= Mindful Wing Chun =

Martial arts school in Hong Kong

Mindful Wing Chun is a martial arts school based in Hong Kong that teaches traditional Wing Chun techniques with an emphasis on mindfulness practices. The school was founded by Nima King and traces its lineage to Ip Man, a prominent Wing Chun grandmaster known for teaching Bruce Lee. Mindful Wing Chun offers both in-person and online classes.

== History and founding ==
Mindful Wing Chun was established by Nima King, an Iranian immigrant to Hong Kong. King trained under established Wing Chun practitioners and founded the school to integrate mindfulness practices with traditional martial arts instruction. The school aims to make Wing Chun accessible to a wider audience while maintaining core principles of the discipline.

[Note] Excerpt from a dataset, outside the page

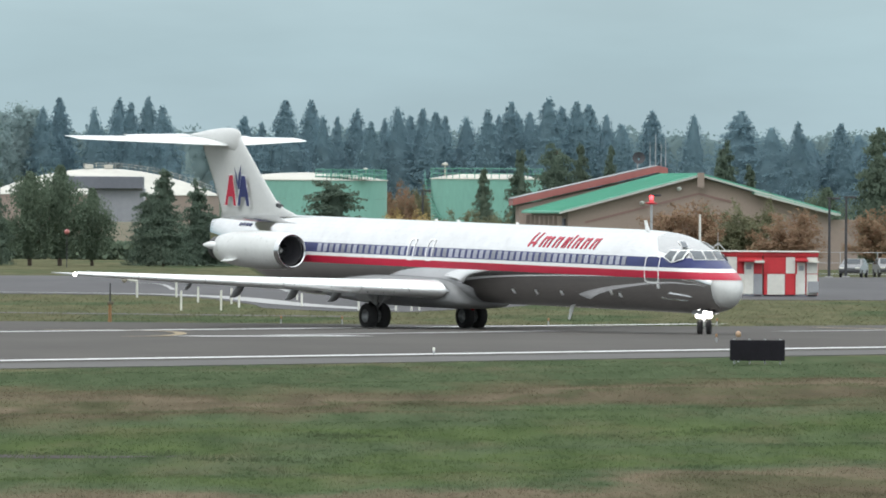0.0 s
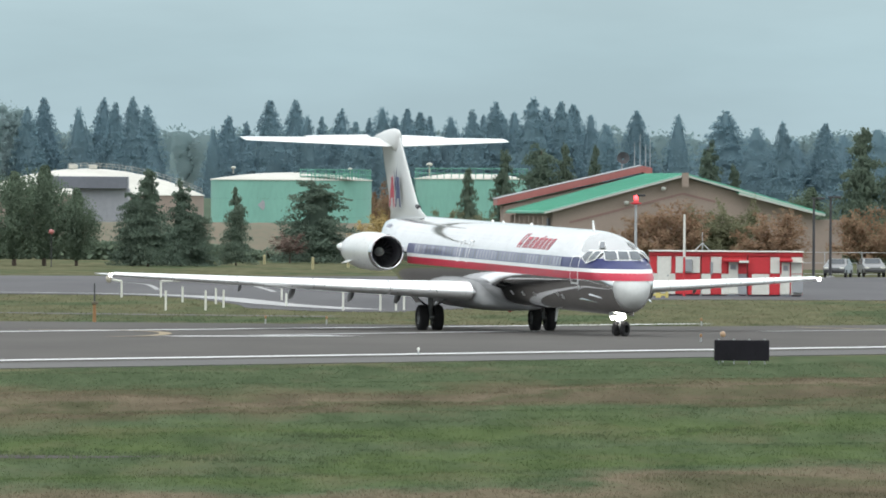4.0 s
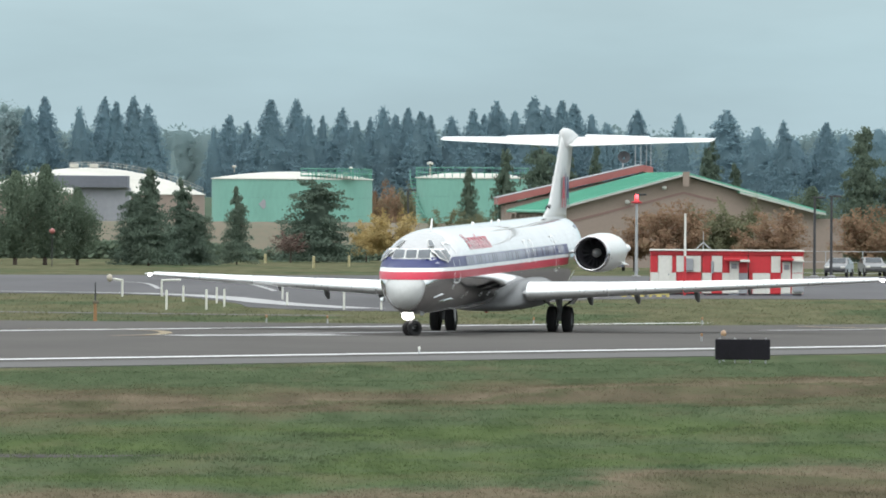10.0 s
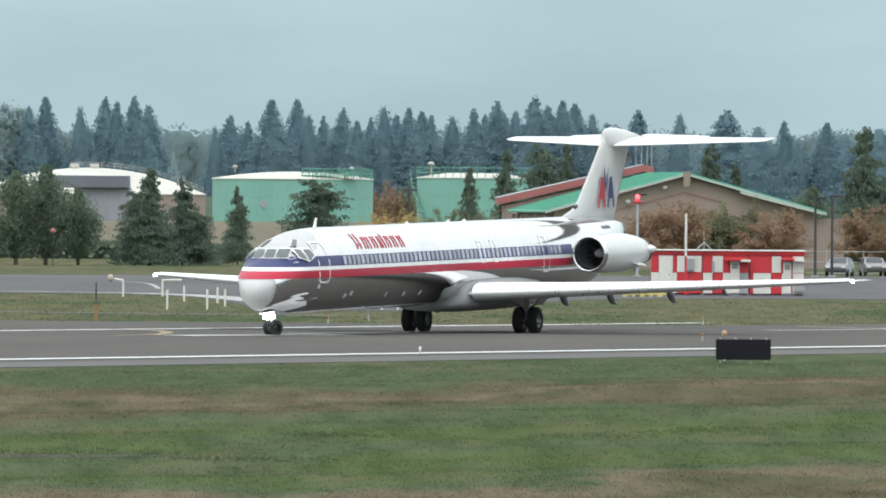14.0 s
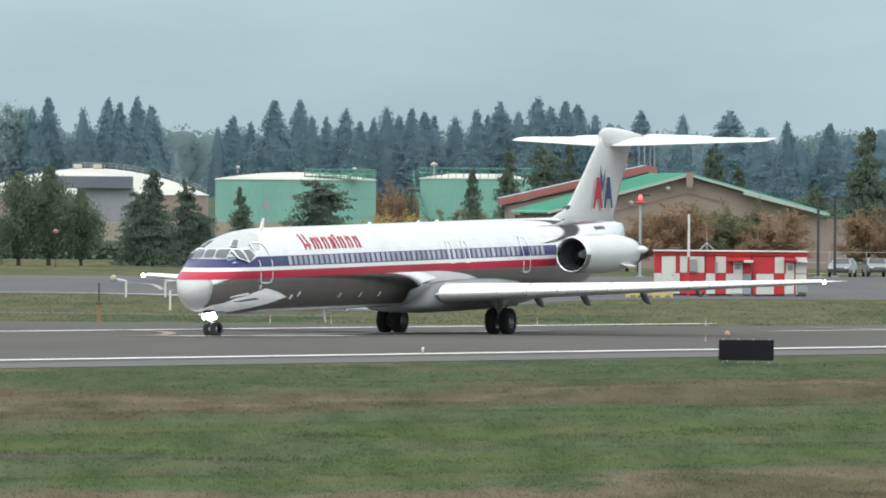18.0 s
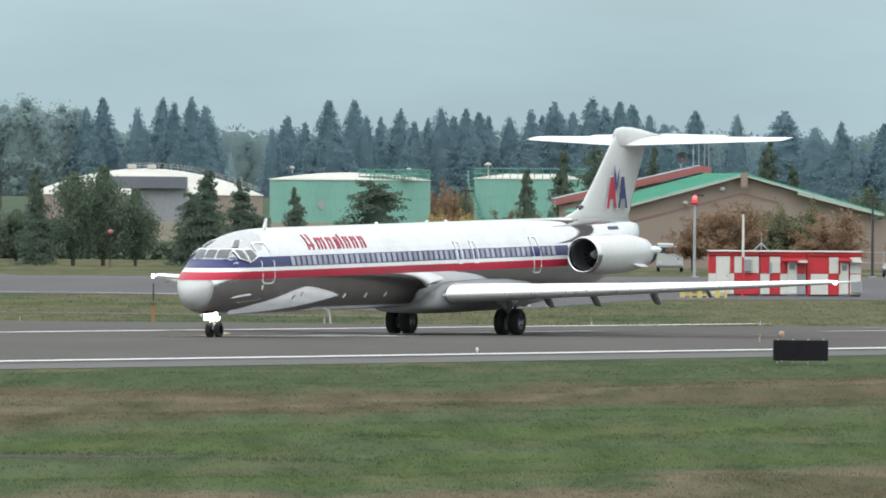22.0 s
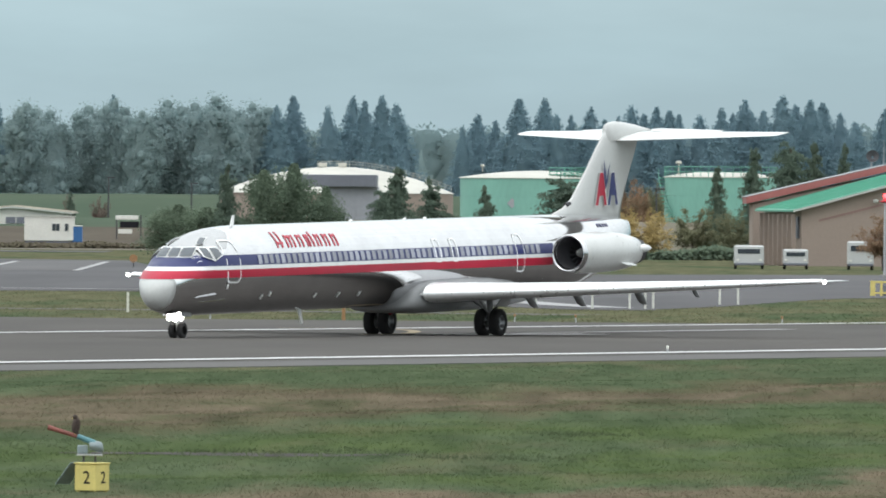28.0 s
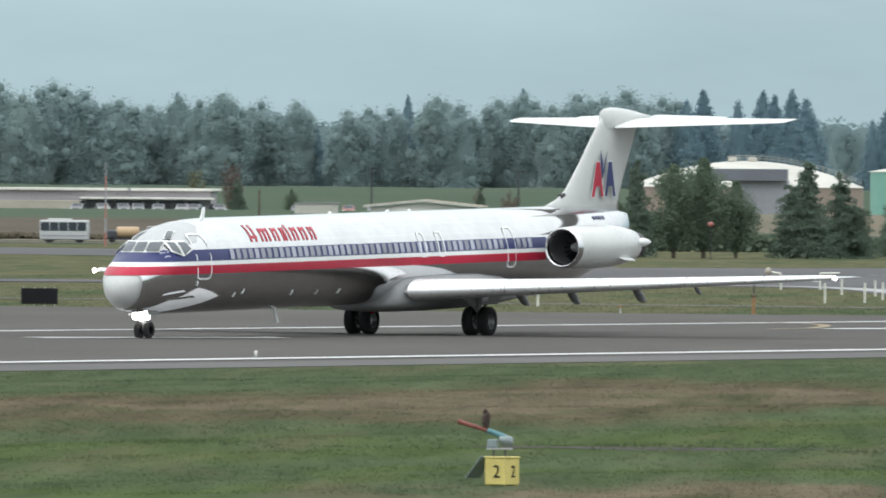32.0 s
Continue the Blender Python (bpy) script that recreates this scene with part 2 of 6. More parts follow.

== Philosophy and approach ==
The school combines traditional Wing Chun techniques with mindfulness practices. This approach emphasizes the development of both physical skills and mental focus. The curriculum includes practical self-defense training and aims to cultivate mental clarity and body awareness.

== Lineage and legacy ==
Mindful Wing Chun traces its lineage to Ip Man, whose teachings have influenced multiple generations of Wing Chun practitioners. The school continues to teach traditional techniques while adapting them to contemporary contexts.

== Cultural impact ==
Mindful Wing Chun operates within the broader context of Hong Kong's martial arts tradition. Its incorporation of mindfulness reflects contemporary interest in mental well-being and personal development. The school's offerings include classes for local and international students.